Filed under Magick, Politics, Rambles, The Interwebs Rock!

One response to “Taking Your Life Into Your Own Hands.

  1. Nothing is ever wasted. The usefulness of those times we think we have wasted are simply beyond our understanding. Nothing happens by mistake, including apparent mistakes. So don’t beat yourself up unnecessarily for not “living life to the fullest.” For example, existential crises and bouts of severe depression, accompanied by the inability to act, are exquisite gifts. Although they may result in “grabbing hold of life,” this is not necessarily the goal. “Feeling better” is not necessarily the goal either.
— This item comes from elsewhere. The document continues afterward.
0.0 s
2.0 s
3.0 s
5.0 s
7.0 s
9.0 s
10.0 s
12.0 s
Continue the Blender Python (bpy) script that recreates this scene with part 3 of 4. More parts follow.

Nor is “making the world a better place.” Everything is needed for balance, and if you think life is divided into things you can control and things you can’t, you’d better reassess just how sage your judgment really is about the things you believe you can control. It all unfolds just exactly as it must. It is all beautiful, even the stuff we label “bad”. It is all simply beyond our understanding. There is so much freedom when you just give up; and paradoxically, giving up usually manifests in things turning our better than you’d ever imagined with your tiny brain. We all seem to think we’re never doing enough. This is enough, whatever this happens to be. It is all unconditional love, which allows everything, including the most supposedly heinous acts. Again, it’s all balance. So try not to be so hard on yourself, whoever you may be. Your usefulness is assured, no matter if you can see it or not.